We also do not regard the admission of this evidence as unduly prejudicial. See State v. Clark, 261 Kan. 460, 477, 931 P.2d 664 (1997). It certainly tended to inculpate Dixon rather than exculpate him, but, given the largely consistent stories of his three accomplices about Dixon's leadership role in the burglaries and other crimes and from others about his motives, it is simply impossible that any juror's vote on guilt turned on Dixon's mother's evidently misguided or malign effort to help her son.

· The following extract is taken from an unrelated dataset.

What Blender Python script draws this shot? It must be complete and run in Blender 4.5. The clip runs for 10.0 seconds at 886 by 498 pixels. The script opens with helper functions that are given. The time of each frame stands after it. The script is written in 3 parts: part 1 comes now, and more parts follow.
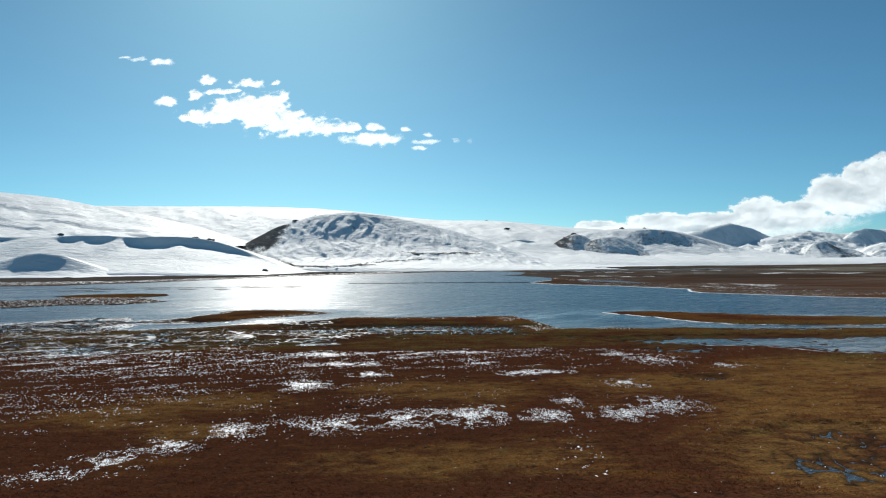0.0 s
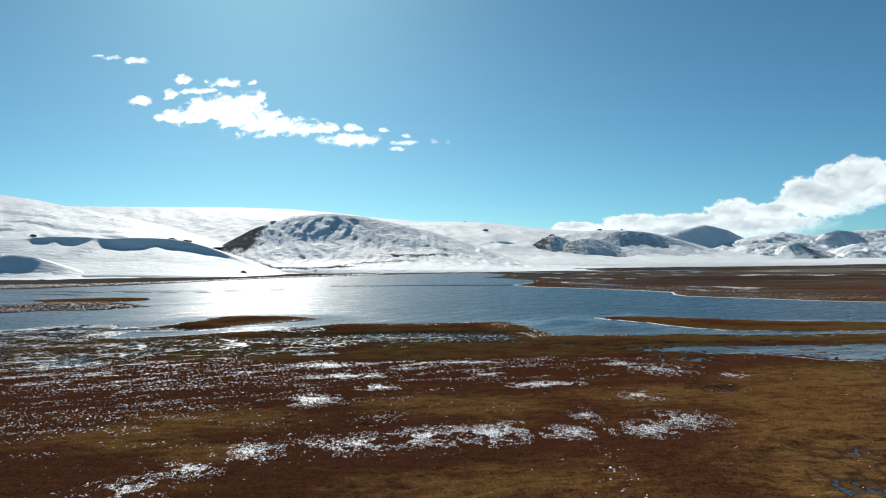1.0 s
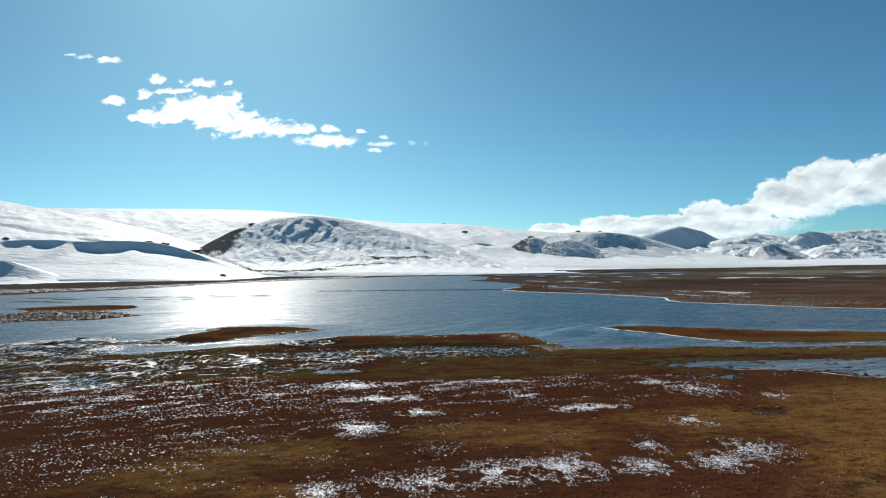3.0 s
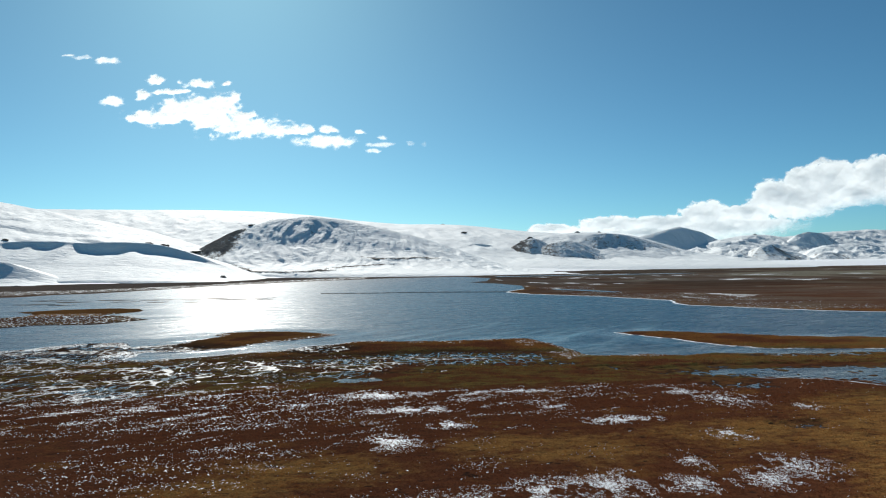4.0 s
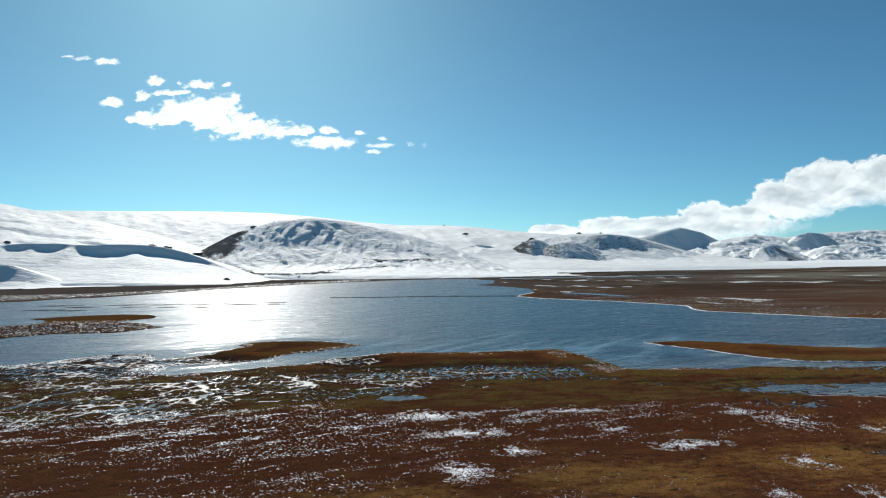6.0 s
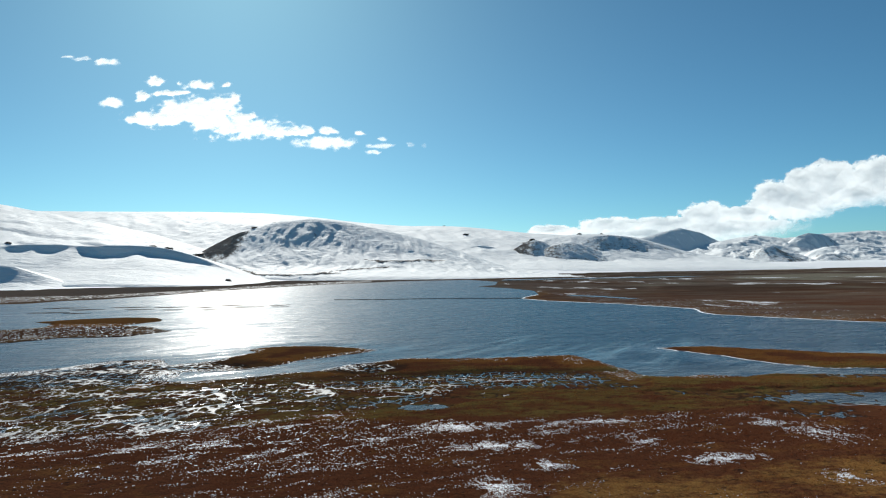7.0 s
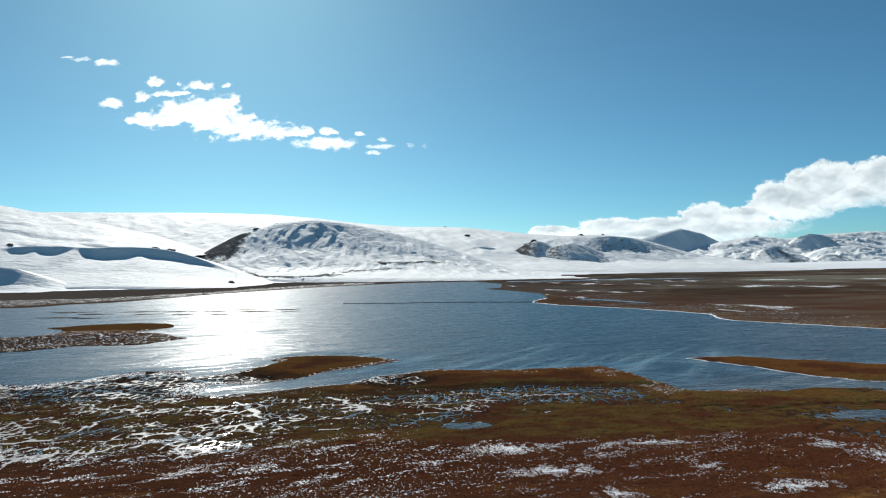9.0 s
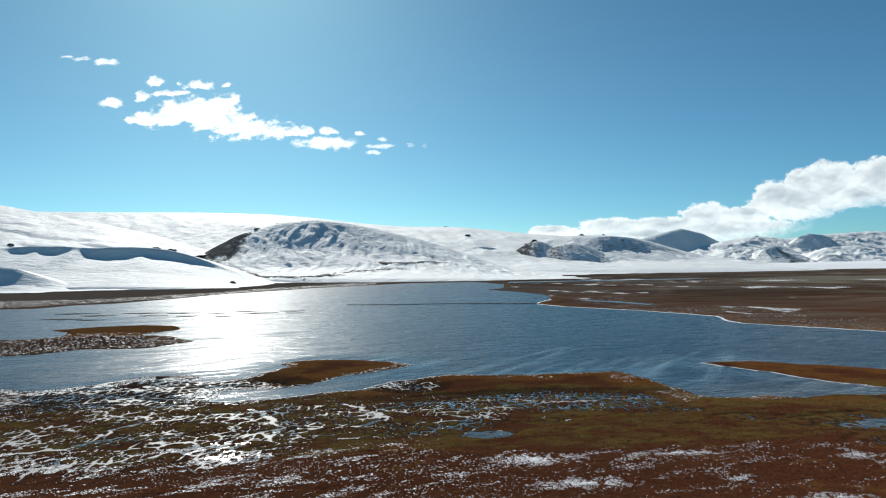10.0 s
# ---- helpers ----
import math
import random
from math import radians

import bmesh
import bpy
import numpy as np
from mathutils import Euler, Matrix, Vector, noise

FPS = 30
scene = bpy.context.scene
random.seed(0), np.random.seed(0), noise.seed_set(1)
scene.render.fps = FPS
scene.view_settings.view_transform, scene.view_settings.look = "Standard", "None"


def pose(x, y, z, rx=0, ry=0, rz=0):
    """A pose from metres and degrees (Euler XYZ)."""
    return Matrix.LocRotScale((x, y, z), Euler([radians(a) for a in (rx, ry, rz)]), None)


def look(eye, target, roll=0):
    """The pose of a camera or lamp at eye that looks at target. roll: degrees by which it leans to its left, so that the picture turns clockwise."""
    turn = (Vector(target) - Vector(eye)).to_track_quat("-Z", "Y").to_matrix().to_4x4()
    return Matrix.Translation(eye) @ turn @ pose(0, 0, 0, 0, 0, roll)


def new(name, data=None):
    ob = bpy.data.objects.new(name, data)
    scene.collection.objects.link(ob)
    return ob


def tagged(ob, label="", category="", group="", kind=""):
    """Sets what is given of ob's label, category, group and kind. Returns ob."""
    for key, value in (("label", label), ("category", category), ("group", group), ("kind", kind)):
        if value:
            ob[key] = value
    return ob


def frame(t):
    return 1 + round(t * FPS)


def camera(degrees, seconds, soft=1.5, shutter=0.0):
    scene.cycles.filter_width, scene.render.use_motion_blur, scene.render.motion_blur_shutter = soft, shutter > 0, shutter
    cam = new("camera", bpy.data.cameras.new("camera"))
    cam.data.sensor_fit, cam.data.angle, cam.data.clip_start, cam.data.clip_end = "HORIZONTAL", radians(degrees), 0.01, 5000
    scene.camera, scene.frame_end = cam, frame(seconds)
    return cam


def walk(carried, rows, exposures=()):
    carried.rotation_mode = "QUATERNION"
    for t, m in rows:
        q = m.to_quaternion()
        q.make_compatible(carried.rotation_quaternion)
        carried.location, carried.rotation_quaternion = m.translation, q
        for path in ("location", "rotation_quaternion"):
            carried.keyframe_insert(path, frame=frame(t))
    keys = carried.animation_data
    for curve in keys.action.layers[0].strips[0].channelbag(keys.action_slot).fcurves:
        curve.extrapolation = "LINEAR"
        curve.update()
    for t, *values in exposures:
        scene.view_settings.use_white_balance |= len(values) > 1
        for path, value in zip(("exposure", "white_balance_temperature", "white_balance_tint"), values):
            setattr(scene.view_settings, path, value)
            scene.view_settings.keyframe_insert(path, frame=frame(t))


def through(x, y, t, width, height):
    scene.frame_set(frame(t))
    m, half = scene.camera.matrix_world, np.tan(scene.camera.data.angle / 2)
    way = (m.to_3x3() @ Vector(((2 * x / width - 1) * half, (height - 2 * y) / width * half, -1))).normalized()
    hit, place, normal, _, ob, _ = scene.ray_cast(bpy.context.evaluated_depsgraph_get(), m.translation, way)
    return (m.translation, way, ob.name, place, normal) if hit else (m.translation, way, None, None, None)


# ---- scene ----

Dixon's last challenge in this appeal is based on his assertion that cumulative error cost him a fair trial. Cumulative error, considered collectively, may be so great as to require reversal of a defendant's conviction. The test is whether the totality of the circumstances substantially prejudiced the defendant and denied him or her a fair trial. No prejudicial error may be found under the cumulative error doctrine if the evidence against the defendant is overwhelming. State v. Cosby, 285 Kan. 230, Syl. ¶ 9, 169 P.3d 1128 (2007). Moreover, this doctrine does not apply if no error or only one error supports reversal. See State v. Carter, 284 Kan. 312, 332, 160 P.3d 457 (2007). Having held there was no error under Dixon's other appellate issues, we do not apply the doctrine here. There was no cumulative error.
DAVIS, NUSS, and LUCKERT, JJ., not participating.
GREENE, HILL, and LEBEN, JJ., assigned.1
1REPORTER'S NOTE: Judges Richard D. Greene, Stephen D. Hill, and Steve Leben, of the Kansas Court of Appeals, were appointed to hear case No. 97,020 vice Justices Davis, Nuss and Luckert, respectively, pursuant to the authority vested in the Supreme Court by K.S.A. 20-3002(c).